The Regional Administration of Region Six is currently executing $5 million in rehabilitative works to the main access road at Moleson Creek.
Regional Chairman David Armogan, in an interview with Sunday Stabroek, explained that the regional officials thought it necessary to have work executed on the roadway after residents and farmers highlighted its deplorable state.
“It was brought to our attention by residents as well as farmers and we thought it necessary because there is a school in there and [also, because of] the condition of the road…we need to help because they are finding great difficulty bringing out their produce to the market to sell with donkey carts and so on, and it’s not easy for a donkey to be pulling on that kind of dam,” Armogan explained.
According to Armogan, the region examined savings from the budget and decided that it could afford to spend the $5 million it would cost to improve the condition of the one-mile long road.
“…People would benefit, farmers would benefit to bring out their produce, also school children would benefit because it would be much easier to traverse,” he said.
Additionally, Armogan noted that the region is presently working on securing additional funds to finance works to an additional 300 feet of the roadway.
“Some other farmers said they wouldn’t benefit from the one mile, so we are trying to find the money to extend it to another 300 feet and do that for them,” he explained.
Stabroek News in May, 2017, had reported the plight of residents, who were calling on officials to fix their main access dam, since it was already in a deplorable state at that time. In 2017, the one-mile road was inaccessible to motor cars, motorcycles and even bicycles.
Residents had pointed out that the road was in the worst state it had ever been in due to the heavy showers that were being experienced. They had also stressed that even in dry weather there was not much of an improvement, as it was always filled with muddy holes.
Residents and even school children dressed in their school attire were seen tracking through the muddy dam, barefoot, to make it out of the area.
Also, the residents had explained that those who own tractors in the village would assist their relatives by bringing them out on the tractor trays.

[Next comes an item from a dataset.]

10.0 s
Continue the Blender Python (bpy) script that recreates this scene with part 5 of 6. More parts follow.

However, they had said that most people in the village do not own tractors; they would walk through the dam daily despite its deplorable state.

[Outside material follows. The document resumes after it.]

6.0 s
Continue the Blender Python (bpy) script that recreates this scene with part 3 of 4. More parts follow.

The residents for the first time in May, 2017, were given access to potable water, as the Guyana Water Incorporated commissioned a water distribution network in the village.
The residents, who were grateful for the development, had told Stabroek News that they would usually “catch rain water in black tanks to cook and drink, and bathe and wash with trench water”.
However, with potable water and road works being done, the residents are now awaiting the introduction of electricity in the village.